Source data
- - - - -
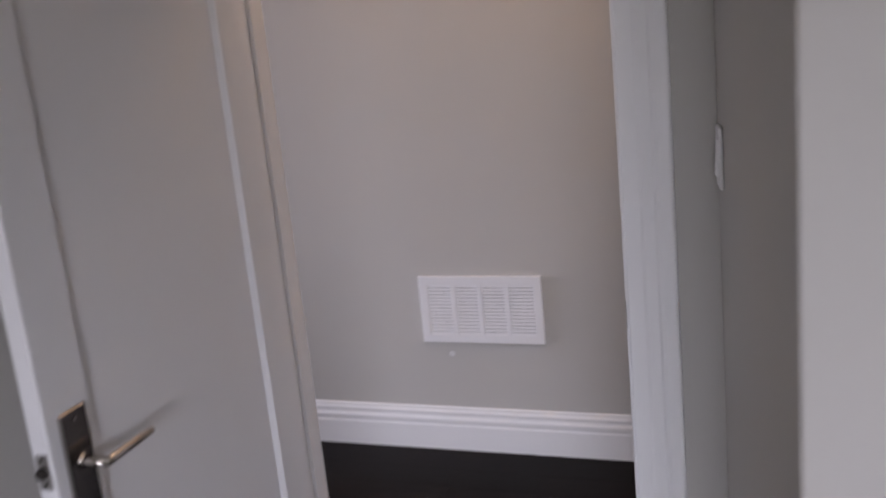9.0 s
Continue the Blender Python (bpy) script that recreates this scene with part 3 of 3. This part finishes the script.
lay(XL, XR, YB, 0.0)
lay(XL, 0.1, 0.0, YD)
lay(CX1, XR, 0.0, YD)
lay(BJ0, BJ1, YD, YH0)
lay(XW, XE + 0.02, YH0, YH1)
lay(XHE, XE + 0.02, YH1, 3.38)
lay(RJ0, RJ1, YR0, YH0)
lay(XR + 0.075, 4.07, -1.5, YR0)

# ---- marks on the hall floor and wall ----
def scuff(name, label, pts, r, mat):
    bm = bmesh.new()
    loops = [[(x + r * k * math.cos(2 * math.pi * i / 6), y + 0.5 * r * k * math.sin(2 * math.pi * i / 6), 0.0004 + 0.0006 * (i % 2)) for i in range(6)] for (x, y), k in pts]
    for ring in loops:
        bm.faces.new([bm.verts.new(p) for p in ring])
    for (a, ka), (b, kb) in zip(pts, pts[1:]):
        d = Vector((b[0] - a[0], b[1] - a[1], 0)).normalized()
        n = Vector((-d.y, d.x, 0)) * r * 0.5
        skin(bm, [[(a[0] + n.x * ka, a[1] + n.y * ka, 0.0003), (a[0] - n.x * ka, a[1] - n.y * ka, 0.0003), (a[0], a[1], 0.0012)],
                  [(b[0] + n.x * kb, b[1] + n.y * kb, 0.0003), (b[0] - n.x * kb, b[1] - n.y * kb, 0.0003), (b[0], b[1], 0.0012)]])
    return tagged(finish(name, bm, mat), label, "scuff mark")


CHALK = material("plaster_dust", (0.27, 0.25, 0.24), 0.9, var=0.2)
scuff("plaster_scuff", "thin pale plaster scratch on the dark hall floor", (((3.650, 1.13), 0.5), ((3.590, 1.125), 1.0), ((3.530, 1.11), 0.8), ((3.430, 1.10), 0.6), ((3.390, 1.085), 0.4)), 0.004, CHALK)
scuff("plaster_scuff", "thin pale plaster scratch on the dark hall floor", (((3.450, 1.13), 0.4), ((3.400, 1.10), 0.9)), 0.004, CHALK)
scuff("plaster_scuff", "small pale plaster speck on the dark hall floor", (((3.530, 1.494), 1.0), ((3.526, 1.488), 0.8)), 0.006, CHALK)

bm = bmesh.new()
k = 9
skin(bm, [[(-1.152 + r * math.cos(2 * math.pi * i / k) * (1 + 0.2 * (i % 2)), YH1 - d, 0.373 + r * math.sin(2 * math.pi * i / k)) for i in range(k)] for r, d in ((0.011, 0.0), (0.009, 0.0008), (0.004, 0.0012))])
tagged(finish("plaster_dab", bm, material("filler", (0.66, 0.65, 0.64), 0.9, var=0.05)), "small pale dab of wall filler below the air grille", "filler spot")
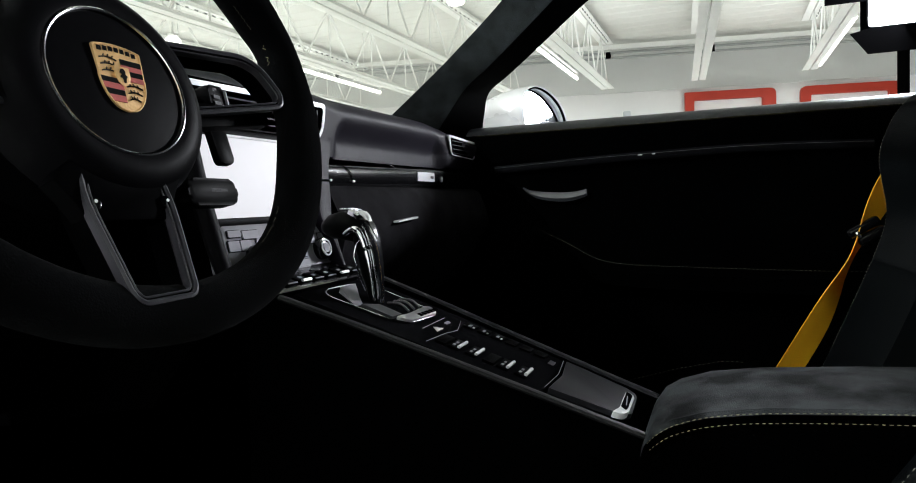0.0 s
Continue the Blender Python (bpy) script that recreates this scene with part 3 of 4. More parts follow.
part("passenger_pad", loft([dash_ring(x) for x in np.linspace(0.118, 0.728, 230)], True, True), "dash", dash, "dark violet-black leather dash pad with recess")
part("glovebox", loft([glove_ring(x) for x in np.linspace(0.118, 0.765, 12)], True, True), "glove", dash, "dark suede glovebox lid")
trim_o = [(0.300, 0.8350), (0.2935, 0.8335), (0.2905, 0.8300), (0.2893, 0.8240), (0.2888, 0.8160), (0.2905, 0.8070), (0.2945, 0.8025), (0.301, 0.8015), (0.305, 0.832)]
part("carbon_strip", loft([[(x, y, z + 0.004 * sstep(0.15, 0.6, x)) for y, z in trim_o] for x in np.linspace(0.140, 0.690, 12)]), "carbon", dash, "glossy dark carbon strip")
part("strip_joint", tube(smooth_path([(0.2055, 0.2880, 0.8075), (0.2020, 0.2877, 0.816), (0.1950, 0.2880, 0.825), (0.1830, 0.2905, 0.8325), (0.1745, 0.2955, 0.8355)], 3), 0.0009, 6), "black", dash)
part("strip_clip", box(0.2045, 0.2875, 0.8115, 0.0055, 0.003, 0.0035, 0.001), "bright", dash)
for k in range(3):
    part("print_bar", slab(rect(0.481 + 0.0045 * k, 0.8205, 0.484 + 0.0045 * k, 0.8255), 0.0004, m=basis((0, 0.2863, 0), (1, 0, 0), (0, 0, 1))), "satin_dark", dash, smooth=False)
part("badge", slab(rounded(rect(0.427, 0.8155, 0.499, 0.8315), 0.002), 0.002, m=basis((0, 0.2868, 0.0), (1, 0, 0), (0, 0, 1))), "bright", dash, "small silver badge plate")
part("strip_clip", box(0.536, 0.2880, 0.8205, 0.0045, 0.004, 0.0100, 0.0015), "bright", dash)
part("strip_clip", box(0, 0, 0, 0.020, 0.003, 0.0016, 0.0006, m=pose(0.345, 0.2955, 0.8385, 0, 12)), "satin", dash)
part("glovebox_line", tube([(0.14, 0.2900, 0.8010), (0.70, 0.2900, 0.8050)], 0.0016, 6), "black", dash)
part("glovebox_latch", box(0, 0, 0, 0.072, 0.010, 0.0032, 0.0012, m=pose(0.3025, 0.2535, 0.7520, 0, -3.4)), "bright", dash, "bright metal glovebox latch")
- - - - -
* [WRITTEN INSTRUCTION]:
Search the records above for "script". Copy each line where it is found.

* [FULL RESPONSE]:
Continue the Blender Python (bpy) script that recreates this scene with part 3 of 3. This part finishes the script.
Continue the Blender Python (bpy) script that recreates this scene with part 3 of 4. More parts follow.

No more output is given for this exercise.